Source material:
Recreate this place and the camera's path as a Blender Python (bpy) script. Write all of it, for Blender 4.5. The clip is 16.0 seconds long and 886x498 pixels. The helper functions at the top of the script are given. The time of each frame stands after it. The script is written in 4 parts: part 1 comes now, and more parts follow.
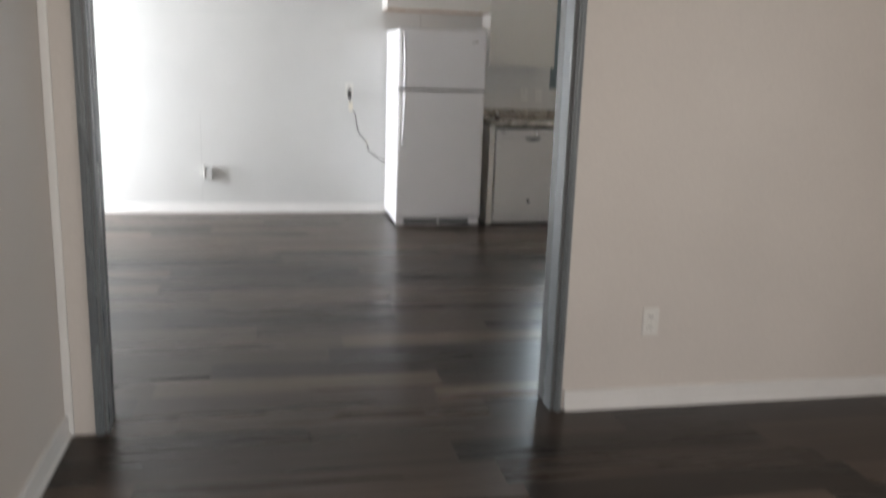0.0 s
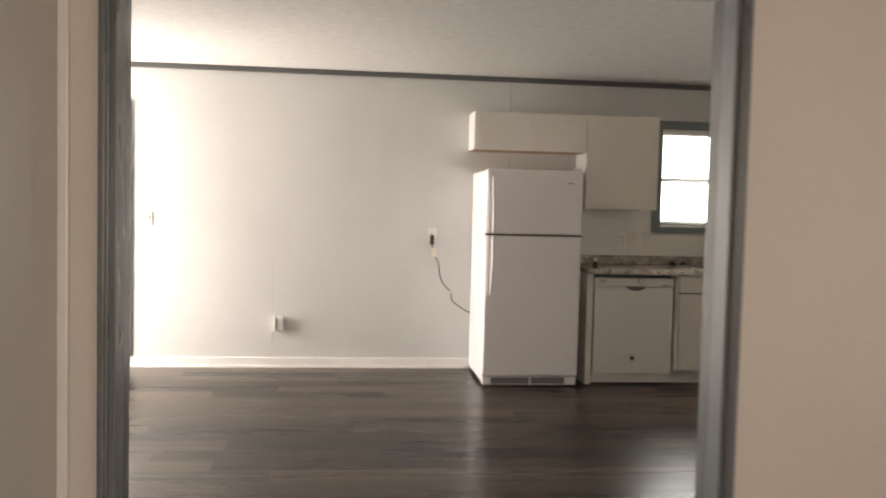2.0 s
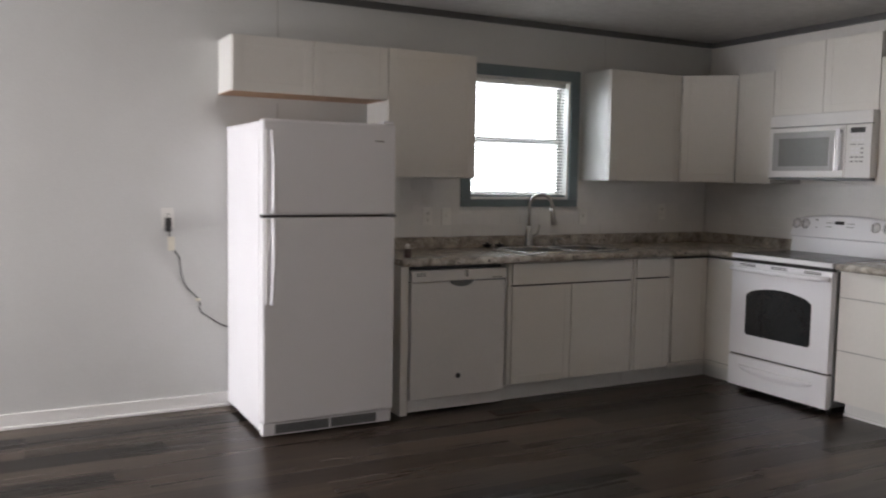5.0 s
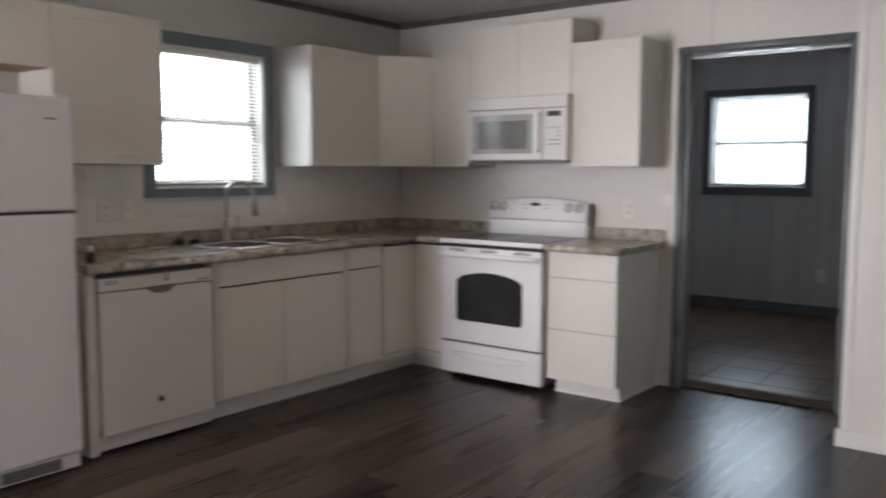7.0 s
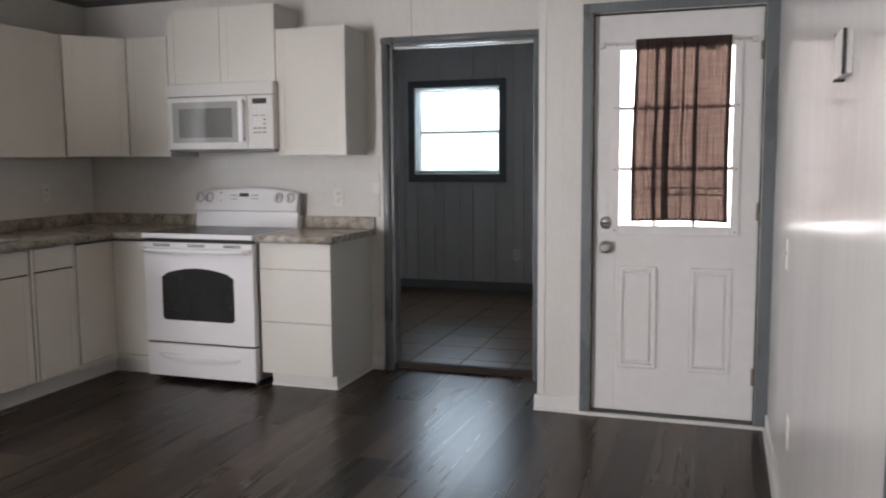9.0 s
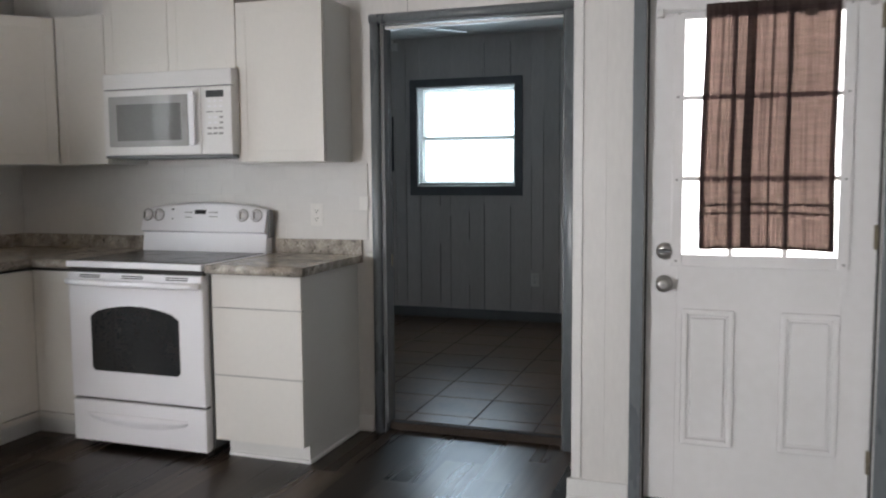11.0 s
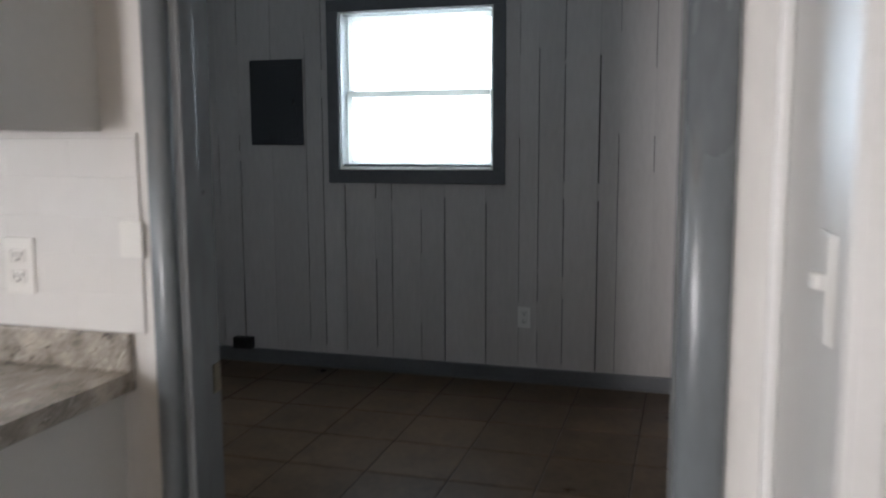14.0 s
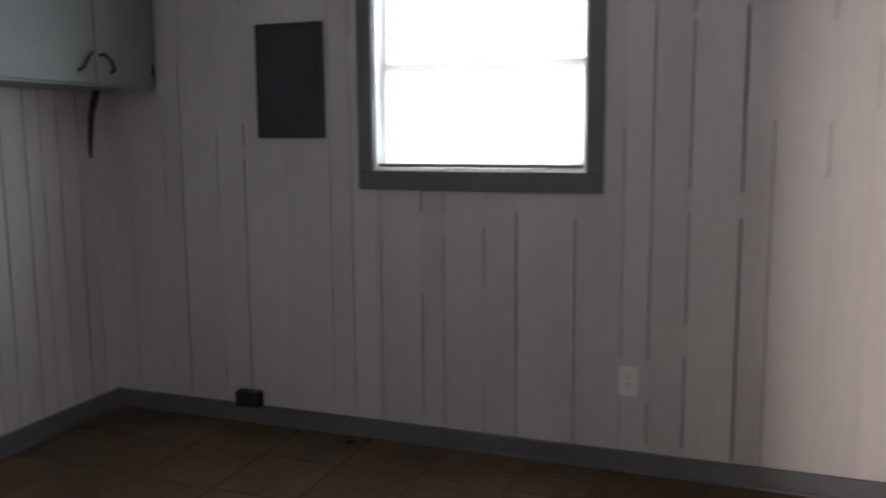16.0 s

Exercise objective:
Write out every line above exactly as it is, leaving out the pictures.

Solution to the exercise:
Recreate this place and the camera's path as a Blender Python (bpy) script. Write all of it, for Blender 4.5. The clip is 16.0 seconds long and 886x498 pixels. The helper functions at the top of the script are given. The time of each frame stands after it. The script is written in 4 parts: part 1 comes now, and more parts follow.
0.0 s
2.0 s
5.0 s
7.0 s
9.0 s
11.0 s
14.0 s
16.0 s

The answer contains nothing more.